Duvalier has long maintained his innocence. In a 2011 interview with the Miami Herald, he and his lawyers punched holes in the 25-year-old legal case. They challenged it on procedural grounds and argued that the statute of limitations had expired.


Duvalier himself shrugged off claims that he and his supporters pillaged the national treasury and that he spirited away $120 million in public money when he fled on Feb. 7, 1986. He also denied charges that he had ordered the deaths and imprisonment of opponents, including Magloire. A one-time anti-Duvalier student activist under Francois “Papa Doc” Duvalier, Magloire was jailed on Nov. 28, 1980, under the “Baby Doc” regime, along with scores of other Haitian intellectuals and journalists. Some were severely beaten and exiled by the regime’s secret police, the TonTon Macoutes, after they were arrested under a 1969 anti-communist law that considered government criticism “crimes against the state.”
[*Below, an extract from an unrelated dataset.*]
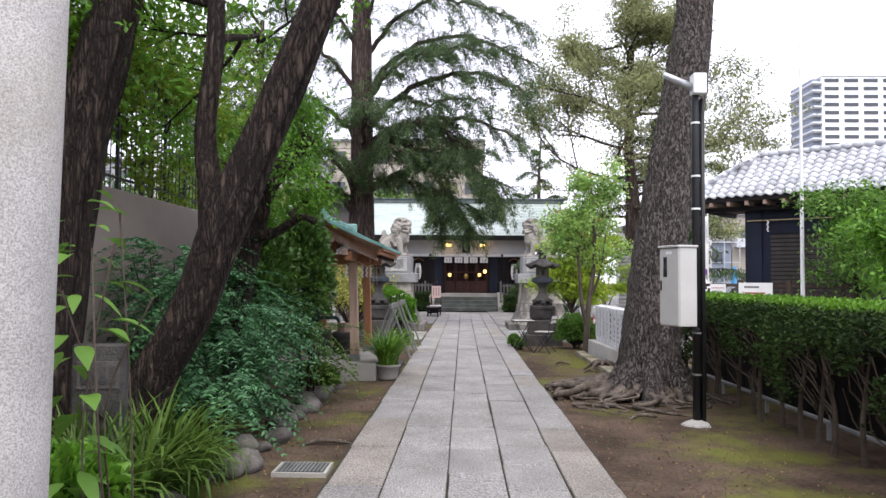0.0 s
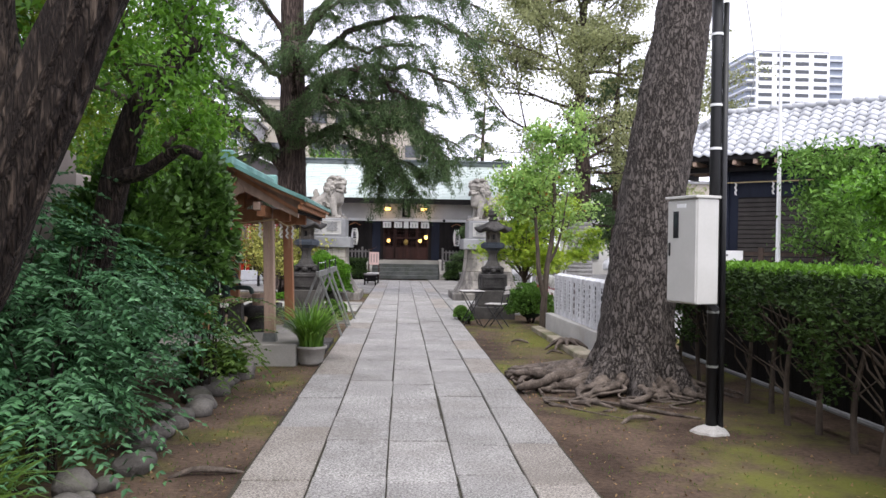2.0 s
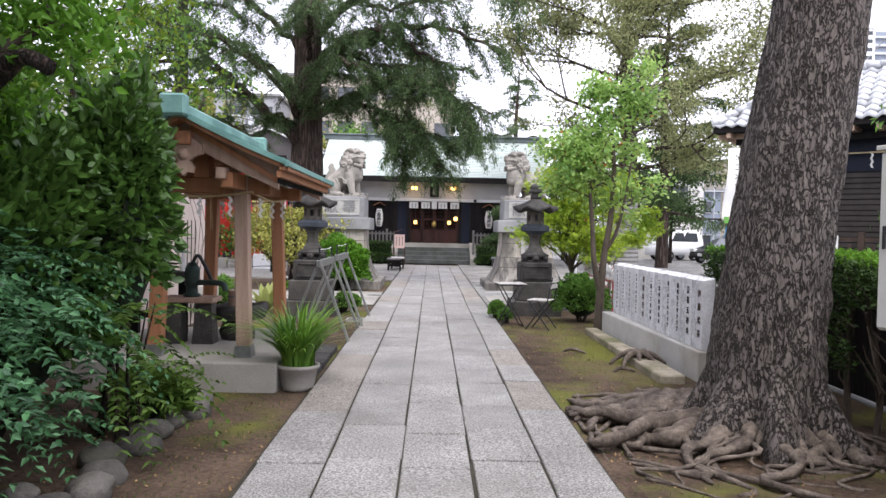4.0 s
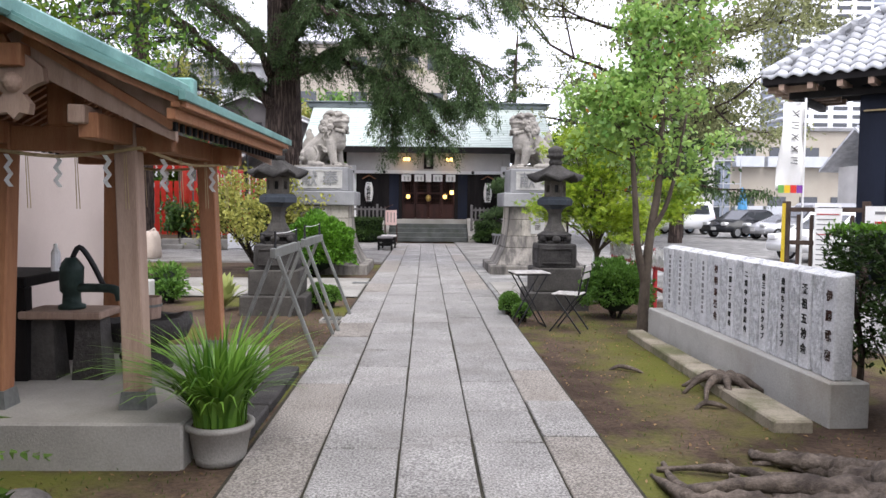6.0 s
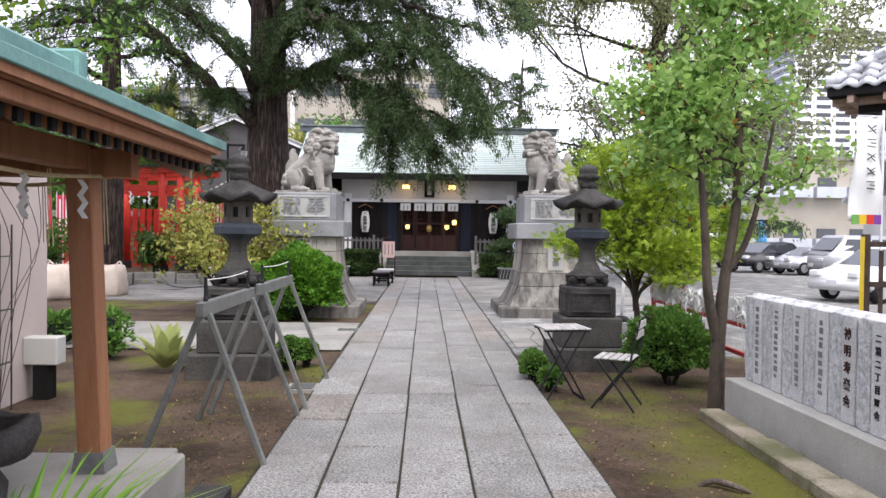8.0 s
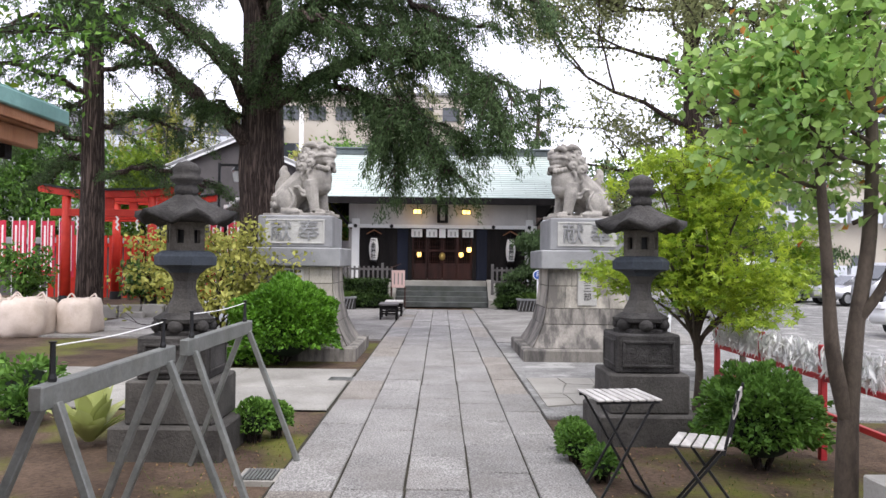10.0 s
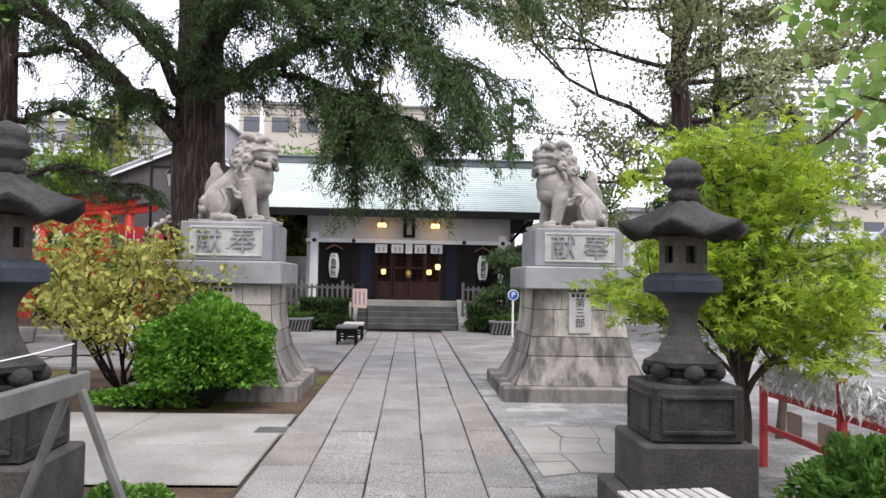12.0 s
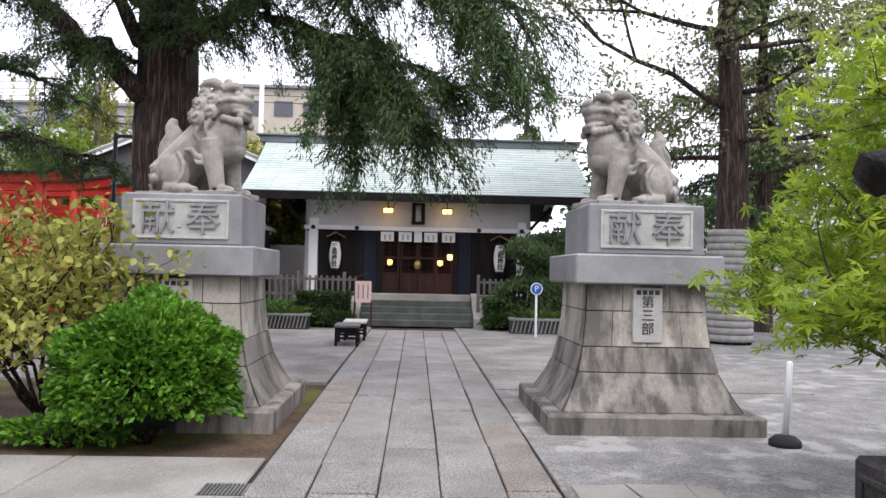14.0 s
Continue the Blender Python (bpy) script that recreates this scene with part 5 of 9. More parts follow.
# ---- stone donor fence ----
fence = thing("stone_fence", (3.1, 14.4, 0), "row of pale granite donor posts on a concrete base", "fence")
M_FENCEBASE = surf("pale_cast_concrete", (0.38, 0.365, 0.335), (0.48, 0.465, 0.43), 1.2, 0.85, 0.25, 60, 0.25, (0.24, 0.20, 0.15), 1.0, 0.6)
FA = math.atan2(0.14, 4.15)
wpart("base_wall", boxed(-0.16, 0.16, -2.1, 2.1, -0.2, 0.3, 0.012, pose(3.12, 14.47, 0, 0, 0, math.degrees(FA) * 1.0)), M_FENCEBASE, fence, "pale concrete base wall")
M_FENCEPOST = surf("pale_rough_granite", (0.52, 0.515, 0.525), (0.65, 0.645, 0.655), 3, 0.85, 0.5, 45, 0.35, rand=0.08)
M_FENCEROUGH = surf("split_granite", (0.44, 0.44, 0.45), (0.66, 0.66, 0.67), 14, 0.95, 1.0, 30, 0.5, rand=0.08)
frng = random.Random(5)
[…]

But even as Magloire and human rights observers applaud the appeals court’s decision, they were not always so confident after launching their fight to overturn an investigative judge’s 2012 decision that Duvalier should only face the lesser corruption charges.

They questioned whether the case would move forward.

President Michel Martelly had suggested during the campaign that amnesty be granted to Duvalier and former President Jean-Bertrand Aristide, who also had returned from exile. Martelly later backed off the statement, saying he would let the judiciary do its work.

Last month in an unrelated case, an investigative judge stopped short of accusing Aristide in the unsolved high-profile political assassination of Haiti’s most well-known journalist, Jean Léopold Dominque. Instead, the judge recommended that nine individuals be charged in his 2000 murder, including an ex-senator from Aristide’s political party. The recommendation is now in the hands of another three-judge Appeals Court panel.

In a move his supporters call efforts to reconcile Haiti’s past and present, Martelly has invited Duvalier, Aristide and other former presidents to official events, including the Jan. 1 independence celebrations in Gonaïves. Aristide declined but Duvalier was photographed standing next to Martelly.